═══ SOURCE DATA

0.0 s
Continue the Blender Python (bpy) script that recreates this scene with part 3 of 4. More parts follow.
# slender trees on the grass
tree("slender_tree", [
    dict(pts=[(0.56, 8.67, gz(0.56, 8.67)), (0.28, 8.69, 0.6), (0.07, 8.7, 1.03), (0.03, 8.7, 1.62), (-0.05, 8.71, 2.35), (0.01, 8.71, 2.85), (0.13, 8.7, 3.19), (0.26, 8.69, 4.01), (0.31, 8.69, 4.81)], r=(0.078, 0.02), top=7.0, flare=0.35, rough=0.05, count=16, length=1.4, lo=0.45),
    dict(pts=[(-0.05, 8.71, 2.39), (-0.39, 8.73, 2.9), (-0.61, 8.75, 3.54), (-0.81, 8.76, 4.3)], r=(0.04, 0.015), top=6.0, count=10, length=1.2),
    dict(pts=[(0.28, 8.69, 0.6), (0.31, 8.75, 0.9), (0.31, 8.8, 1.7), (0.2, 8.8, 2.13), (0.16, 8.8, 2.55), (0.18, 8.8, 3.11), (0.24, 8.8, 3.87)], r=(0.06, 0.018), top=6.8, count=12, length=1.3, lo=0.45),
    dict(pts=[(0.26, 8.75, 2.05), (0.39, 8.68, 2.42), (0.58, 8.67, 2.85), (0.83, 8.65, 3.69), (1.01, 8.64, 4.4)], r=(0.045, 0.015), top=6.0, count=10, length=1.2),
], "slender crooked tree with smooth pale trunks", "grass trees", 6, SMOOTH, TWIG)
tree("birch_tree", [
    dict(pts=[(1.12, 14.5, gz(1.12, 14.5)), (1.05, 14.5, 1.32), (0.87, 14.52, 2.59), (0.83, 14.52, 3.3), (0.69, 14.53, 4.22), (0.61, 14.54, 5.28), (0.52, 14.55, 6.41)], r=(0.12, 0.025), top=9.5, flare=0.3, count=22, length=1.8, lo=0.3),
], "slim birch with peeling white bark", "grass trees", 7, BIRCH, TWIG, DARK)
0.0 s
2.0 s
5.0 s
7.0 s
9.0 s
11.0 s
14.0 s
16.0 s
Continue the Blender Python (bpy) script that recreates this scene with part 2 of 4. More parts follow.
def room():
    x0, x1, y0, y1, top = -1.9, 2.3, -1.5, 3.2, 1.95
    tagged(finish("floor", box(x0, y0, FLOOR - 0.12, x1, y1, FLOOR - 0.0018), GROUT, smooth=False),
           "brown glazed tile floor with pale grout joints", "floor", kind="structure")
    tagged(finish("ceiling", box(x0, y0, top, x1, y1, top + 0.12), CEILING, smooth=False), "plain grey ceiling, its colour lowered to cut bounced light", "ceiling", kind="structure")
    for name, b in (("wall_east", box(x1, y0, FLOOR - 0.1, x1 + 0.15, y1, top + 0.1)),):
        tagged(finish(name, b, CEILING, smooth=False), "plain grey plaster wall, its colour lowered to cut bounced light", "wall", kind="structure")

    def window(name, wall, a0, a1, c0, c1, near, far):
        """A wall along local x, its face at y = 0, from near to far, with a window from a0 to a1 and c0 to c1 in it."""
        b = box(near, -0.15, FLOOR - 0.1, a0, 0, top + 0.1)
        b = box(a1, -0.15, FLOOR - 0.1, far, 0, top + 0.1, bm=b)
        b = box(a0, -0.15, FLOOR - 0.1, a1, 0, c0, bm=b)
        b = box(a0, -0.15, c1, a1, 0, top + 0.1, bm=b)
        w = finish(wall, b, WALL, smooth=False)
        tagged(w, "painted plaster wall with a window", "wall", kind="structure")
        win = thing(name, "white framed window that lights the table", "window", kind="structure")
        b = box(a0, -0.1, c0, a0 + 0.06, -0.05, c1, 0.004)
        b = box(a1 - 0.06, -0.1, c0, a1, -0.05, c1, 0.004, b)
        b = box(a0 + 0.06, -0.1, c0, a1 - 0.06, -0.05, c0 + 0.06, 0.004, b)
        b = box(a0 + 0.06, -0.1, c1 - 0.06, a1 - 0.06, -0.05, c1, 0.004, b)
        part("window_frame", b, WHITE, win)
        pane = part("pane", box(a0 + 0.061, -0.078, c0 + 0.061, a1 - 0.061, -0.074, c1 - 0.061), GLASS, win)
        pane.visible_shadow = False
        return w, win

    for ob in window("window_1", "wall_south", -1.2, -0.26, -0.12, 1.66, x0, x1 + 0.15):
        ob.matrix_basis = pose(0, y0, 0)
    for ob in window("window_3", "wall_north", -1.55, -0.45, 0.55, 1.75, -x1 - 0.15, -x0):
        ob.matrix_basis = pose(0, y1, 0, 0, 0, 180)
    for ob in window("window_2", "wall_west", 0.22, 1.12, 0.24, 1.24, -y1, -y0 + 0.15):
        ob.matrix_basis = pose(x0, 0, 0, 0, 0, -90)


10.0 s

══════

▸ REQUIRED TASK
Repeat every entry exactly, please.

▸ THE OUTPUT
0.0 s
Continue the Blender Python (bpy) script that recreates this scene with part 3 of 4. More parts follow.
# slender trees on the grass
tree("slender_tree", [
    dict(pts=[(0.56, 8.67, gz(0.56, 8.67)), (0.28, 8.69, 0.6), (0.07, 8.7, 1.03), (0.03, 8.7, 1.62), (-0.05, 8.71, 2.35), (0.01, 8.71, 2.85), (0.13, 8.7, 3.19), (0.26, 8.69, 4.01), (0.31, 8.69, 4.81)], r=(0.078, 0.02), top=7.0, flare=0.35, rough=0.05, count=16, length=1.4, lo=0.45),
    dict(pts=[(-0.05, 8.71, 2.39), (-0.39, 8.73, 2.9), (-0.61, 8.75, 3.54), (-0.81, 8.76, 4.3)], r=(0.04, 0.015), top=6.0, count=10, length=1.2),
    dict(pts=[(0.28, 8.69, 0.6), (0.31, 8.75, 0.9), (0.31, 8.8, 1.7), (0.2, 8.8, 2.13), (0.16, 8.8, 2.55), (0.18, 8.8, 3.11), (0.24, 8.8, 3.87)], r=(0.06, 0.018), top=6.8, count=12, length=1.3, lo=0.45),
    dict(pts=[(0.26, 8.75, 2.05), (0.39, 8.68, 2.42), (0.58, 8.67, 2.85), (0.83, 8.65, 3.69), (1.01, 8.64, 4.4)], r=(0.045, 0.015), top=6.0, count=10, length=1.2),
], "slender crooked tree with smooth pale trunks", "grass trees", 6, SMOOTH, TWIG)
tree("birch_tree", [
    dict(pts=[(1.12, 14.5, gz(1.12, 14.5)), (1.05, 14.5, 1.32), (0.87, 14.52, 2.59), (0.83, 14.52, 3.3), (0.69, 14.53, 4.22), (0.61, 14.54, 5.28), (0.52, 14.55, 6.41)], r=(0.12, 0.025), top=9.5, flare=0.3, count=22, length=1.8, lo=0.3),
], "slim birch with peeling white bark", "grass trees", 7, BIRCH, TWIG, DARK)
0.0 s
2.0 s
5.0 s
7.0 s
9.0 s
11.0 s
14.0 s
16.0 s
Continue the Blender Python (bpy) script that recreates this scene with part 2 of 4. More parts follow.
def room():
    x0, x1, y0, y1, top = -1.9, 2.3, -1.5, 3.2, 1.95
    tagged(finish("floor", box(x0, y0, FLOOR - 0.12, x1, y1, FLOOR - 0.0018), GROUT, smooth=False),
           "brown glazed tile floor with pale grout joints", "floor", kind="structure")
    tagged(finish("ceiling", box(x0, y0, top, x1, y1, top + 0.12), CEILING, smooth=False), "plain grey ceiling, its colour lowered to cut bounced light", "ceiling", kind="structure")
    for name, b in (("wall_east", box(x1, y0, FLOOR - 0.1, x1 + 0.15, y1, top + 0.1)),):
        tagged(finish(name, b, CEILING, smooth=False), "plain grey plaster wall, its colour lowered to cut bounced light", "wall", kind="structure")

    def window(name, wall, a0, a1, c0, c1, near, far):
        """A wall along local x, its face at y = 0, from near to far, with a window from a0 to a1 and c0 to c1 in it."""
        b = box(near, -0.15, FLOOR - 0.1, a0, 0, top + 0.1)
        b = box(a1, -0.15, FLOOR - 0.1, far, 0, top + 0.1, bm=b)
        b = box(a0, -0.15, FLOOR - 0.1, a1, 0, c0, bm=b)
        b = box(a0, -0.15, c1, a1, 0, top + 0.1, bm=b)
        w = finish(wall, b, WALL, smooth=False)
        tagged(w, "painted plaster wall with a window", "wall", kind="structure")
        win = thing(name, "white framed window that lights the table", "window", kind="structure")
        b = box(a0, -0.1, c0, a0 + 0.06, -0.05, c1, 0.004)
        b = box(a1 - 0.06, -0.1, c0, a1, -0.05, c1, 0.004, b)
        b = box(a0 + 0.06, -0.1, c0, a1 - 0.06, -0.05, c0 + 0.06, 0.004, b)
        b = box(a0 + 0.06, -0.1, c1 - 0.06, a1 - 0.06, -0.05, c1, 0.004, b)
        part("window_frame", b, WHITE, win)
        pane = part("pane", box(a0 + 0.061, -0.078, c0 + 0.061, a1 - 0.061, -0.074, c1 - 0.061), GLASS, win)
        pane.visible_shadow = False
        return w, win

    for ob in window("window_1", "wall_south", -1.2, -0.26, -0.12, 1.66, x0, x1 + 0.15):
        ob.matrix_basis = pose(0, y0, 0)
    for ob in window("window_3", "wall_north", -1.55, -0.45, 0.55, 1.75, -x1 - 0.15, -x0):
        ob.matrix_basis = pose(0, y1, 0, 0, 0, 180)
    for ob in window("window_2", "wall_west", 0.22, 1.12, 0.24, 1.24, -y1, -y0 + 0.15):
        ob.matrix_basis = pose(x0, 0, 0, 0, 0, -90)


10.0 s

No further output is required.